Chelsea Schneider, Innovations Content Manager, Aim

Need to make a payment to the city or county? In Indianapolis, there’s a kiosk for that.

And through an expansion of an innovative pilot program, more Indianapolis residents will soon gain easy access to a kiosk, where they can pay in cash or credit for a variety of government fees and services. Especially for residents who pay in cash, the kiosks will increasingly mean they can skip the trip to the downtown municipal building and pay conveniently closer to home.

The program is all about Mayor Joe Hogsett’s focus on making city government more user friendly.

“When we launched Indy 3.0 last year, we acknowledged that the future of serving Indianapolis looks different in the 21st century,” Mayor Hogsett said. “The expansion of the kiosk pilot program builds upon our efforts to bring city government directly to neighborhoods, creating easier accessibility for residents to a wide variety of services.”

The program, which began in 2016 with a single kiosk for community corrections payments, has already been a big success. That kiosk, within the lobby of the Marion County Community Corrections building, has already conducted more than 21,000 transactions, amounting to $1.6 million in cash payments. Now, the city is planning three additional kiosks, with two of those machines being placed in Indianapolis’ neighborhoods and another within the City-County Building lobby. Along with community corrections payments, the kiosks will allow residents to pay for traffic and parking tickets.

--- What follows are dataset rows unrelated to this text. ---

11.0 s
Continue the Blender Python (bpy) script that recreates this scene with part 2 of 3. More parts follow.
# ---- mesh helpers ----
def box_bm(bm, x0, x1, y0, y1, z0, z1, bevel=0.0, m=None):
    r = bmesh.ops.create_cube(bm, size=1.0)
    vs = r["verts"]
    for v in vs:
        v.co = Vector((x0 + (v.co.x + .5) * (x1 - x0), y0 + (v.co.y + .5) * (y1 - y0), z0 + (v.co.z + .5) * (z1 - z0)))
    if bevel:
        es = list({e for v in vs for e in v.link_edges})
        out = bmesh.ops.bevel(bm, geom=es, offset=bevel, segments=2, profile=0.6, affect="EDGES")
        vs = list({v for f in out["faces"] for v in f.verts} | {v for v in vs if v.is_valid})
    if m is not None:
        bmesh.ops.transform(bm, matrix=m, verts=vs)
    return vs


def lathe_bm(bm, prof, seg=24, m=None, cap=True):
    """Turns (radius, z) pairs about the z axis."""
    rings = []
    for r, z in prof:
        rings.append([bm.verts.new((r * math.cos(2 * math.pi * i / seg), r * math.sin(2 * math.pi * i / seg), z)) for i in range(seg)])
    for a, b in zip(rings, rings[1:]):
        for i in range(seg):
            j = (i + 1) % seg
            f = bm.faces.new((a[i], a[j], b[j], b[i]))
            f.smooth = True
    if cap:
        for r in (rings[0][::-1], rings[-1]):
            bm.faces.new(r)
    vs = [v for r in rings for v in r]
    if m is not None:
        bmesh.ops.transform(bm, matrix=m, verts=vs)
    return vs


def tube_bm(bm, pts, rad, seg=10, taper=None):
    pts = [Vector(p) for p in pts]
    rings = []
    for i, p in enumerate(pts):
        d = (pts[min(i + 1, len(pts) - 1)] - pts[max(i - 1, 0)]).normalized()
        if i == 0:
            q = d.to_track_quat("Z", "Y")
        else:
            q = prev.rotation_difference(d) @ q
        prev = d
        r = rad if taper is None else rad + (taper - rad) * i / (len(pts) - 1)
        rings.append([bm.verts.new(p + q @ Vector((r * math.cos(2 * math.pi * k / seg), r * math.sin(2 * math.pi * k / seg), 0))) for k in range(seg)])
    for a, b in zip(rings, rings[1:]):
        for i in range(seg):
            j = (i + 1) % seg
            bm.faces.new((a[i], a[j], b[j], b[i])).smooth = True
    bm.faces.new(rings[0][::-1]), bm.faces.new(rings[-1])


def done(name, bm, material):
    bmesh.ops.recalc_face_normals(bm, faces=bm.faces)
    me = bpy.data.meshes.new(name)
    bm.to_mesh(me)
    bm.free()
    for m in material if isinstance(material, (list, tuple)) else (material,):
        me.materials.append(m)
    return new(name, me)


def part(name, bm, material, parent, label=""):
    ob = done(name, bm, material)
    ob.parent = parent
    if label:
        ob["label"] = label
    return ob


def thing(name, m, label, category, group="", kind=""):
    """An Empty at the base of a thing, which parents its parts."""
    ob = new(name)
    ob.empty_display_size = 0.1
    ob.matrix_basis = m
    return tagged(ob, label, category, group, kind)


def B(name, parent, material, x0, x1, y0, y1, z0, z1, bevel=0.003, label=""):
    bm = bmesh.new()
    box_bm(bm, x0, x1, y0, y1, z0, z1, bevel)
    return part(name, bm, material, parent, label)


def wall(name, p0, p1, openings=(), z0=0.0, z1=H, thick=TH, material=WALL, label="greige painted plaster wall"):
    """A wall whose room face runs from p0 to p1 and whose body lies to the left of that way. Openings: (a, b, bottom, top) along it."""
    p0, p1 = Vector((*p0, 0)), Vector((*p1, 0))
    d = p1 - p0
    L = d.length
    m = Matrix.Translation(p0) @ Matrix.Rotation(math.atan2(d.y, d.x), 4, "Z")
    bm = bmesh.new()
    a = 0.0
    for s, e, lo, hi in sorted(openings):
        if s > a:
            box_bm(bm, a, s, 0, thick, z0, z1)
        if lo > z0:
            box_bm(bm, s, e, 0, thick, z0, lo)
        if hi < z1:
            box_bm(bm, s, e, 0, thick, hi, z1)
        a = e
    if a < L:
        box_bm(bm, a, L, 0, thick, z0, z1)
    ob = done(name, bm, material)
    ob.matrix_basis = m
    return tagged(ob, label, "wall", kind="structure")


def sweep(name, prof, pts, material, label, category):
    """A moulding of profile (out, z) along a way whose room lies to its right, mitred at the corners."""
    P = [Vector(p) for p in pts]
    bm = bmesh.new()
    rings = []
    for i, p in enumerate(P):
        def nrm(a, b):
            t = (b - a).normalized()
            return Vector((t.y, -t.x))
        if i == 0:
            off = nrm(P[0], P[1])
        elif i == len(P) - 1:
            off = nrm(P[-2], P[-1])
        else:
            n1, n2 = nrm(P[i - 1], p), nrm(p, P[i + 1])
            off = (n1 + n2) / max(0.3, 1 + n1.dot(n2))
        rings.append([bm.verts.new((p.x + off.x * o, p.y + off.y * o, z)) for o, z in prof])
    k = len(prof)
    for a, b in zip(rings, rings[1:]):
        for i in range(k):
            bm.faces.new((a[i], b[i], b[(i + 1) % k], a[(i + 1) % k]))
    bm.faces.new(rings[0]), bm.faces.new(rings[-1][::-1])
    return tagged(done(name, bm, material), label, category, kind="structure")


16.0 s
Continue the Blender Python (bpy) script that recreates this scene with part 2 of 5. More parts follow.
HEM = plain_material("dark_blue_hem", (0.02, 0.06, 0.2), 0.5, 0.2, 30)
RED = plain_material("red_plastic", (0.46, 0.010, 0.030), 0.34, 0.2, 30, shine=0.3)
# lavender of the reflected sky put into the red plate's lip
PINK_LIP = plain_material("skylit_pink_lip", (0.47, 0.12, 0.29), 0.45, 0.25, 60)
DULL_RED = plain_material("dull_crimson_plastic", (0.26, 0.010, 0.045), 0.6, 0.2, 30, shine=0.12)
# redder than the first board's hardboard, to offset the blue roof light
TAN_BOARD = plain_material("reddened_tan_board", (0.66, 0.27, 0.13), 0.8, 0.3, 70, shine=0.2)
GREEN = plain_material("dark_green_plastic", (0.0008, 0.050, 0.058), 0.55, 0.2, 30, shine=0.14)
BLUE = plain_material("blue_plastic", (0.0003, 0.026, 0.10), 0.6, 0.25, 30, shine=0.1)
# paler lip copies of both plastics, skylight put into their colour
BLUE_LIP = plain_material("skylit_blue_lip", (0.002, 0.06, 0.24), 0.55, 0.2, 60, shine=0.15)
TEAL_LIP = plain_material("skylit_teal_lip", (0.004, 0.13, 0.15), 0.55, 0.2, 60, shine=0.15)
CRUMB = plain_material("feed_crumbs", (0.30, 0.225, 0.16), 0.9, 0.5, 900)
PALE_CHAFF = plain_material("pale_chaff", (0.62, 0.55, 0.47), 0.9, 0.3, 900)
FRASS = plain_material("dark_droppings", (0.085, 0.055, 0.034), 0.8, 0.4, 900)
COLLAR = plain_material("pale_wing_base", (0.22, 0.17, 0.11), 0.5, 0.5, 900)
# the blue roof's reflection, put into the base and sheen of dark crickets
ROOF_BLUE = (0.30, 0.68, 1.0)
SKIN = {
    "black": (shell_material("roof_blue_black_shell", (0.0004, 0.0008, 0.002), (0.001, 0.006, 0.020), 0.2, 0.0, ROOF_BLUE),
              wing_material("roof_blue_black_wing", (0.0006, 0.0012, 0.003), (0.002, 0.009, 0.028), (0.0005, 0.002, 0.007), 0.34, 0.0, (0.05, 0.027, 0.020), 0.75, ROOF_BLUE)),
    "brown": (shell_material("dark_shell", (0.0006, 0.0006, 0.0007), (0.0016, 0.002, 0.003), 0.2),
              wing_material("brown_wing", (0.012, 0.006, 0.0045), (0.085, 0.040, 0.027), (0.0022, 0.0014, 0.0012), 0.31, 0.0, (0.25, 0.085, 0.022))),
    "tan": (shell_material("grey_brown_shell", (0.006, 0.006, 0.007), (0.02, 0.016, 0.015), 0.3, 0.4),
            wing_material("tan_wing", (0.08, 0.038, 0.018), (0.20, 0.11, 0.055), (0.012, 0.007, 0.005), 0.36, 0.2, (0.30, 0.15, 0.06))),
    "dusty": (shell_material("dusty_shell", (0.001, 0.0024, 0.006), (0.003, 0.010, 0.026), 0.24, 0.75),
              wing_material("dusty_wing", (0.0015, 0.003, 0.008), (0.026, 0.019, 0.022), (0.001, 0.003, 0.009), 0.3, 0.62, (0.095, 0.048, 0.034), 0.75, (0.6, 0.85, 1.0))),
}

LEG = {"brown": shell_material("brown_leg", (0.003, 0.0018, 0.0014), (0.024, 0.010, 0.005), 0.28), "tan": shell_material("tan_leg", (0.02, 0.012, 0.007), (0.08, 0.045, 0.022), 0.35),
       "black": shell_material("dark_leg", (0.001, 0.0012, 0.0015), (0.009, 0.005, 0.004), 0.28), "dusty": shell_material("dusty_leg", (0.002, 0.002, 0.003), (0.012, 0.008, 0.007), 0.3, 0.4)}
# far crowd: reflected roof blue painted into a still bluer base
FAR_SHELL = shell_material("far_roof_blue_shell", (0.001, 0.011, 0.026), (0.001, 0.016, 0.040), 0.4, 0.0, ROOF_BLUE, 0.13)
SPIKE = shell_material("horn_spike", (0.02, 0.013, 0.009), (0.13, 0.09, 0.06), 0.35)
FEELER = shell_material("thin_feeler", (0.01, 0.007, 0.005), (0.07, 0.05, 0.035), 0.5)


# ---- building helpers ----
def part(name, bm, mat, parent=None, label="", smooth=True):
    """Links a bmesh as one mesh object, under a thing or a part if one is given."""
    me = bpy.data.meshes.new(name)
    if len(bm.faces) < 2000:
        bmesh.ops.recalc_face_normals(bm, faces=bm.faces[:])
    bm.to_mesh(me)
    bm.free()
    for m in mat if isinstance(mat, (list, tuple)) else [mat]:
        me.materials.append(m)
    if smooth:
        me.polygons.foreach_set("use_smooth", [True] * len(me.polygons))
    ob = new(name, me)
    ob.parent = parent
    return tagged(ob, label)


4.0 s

Especially for residents who rely on public transportation or don’t have a bank account, the neighborhood kiosks will offer a more direct line to city services. That means residents can skip an inconvenient trip to downtown. And they can potentially incur fewer late fees or avoid the need for a money order because the kiosks accept cash.

“Expanding this pilot program continues our push for accessibility and convenience when it comes to government service,” said Ken Clark, the city’s chief information officer. “Citizens should be able to engage with their government and complete transactions on their own schedule. Advancements like the new make this possible, but our work to build upon this effort is far from over.”

Eventually, the hope is for residents to have the option of paying property tax payments and a whole host of services and fees on a kiosk. The program coincides with the city’s revamped online payment portal, Because the city has already done the technology infrastructure to allow for online payments, adding new options to a kiosk is fairly easy, Clark said.

“The kiosk program is another chance for us to make sure that our citizens don’t have to come downtown for services – that is always an option and you’ll always be able to – but with our city being the largest number of square miles in the entire state, we have to reach further out to be able to get everyone the services they need,” Clark said.

However, cities and towns of all sizes could benefit from payment kiosks, especially those with municipal utilities, Clark said.

“A good fit is those redundant transactions, high volume, where you currently have a high cash population,” Clark said. “If you have data that tells you that and you have enough square mileage that it is at times difficult or inconvenient for people to make it to your payment location, start to think about how you can provide those services in a location that is valuable to your citizens.”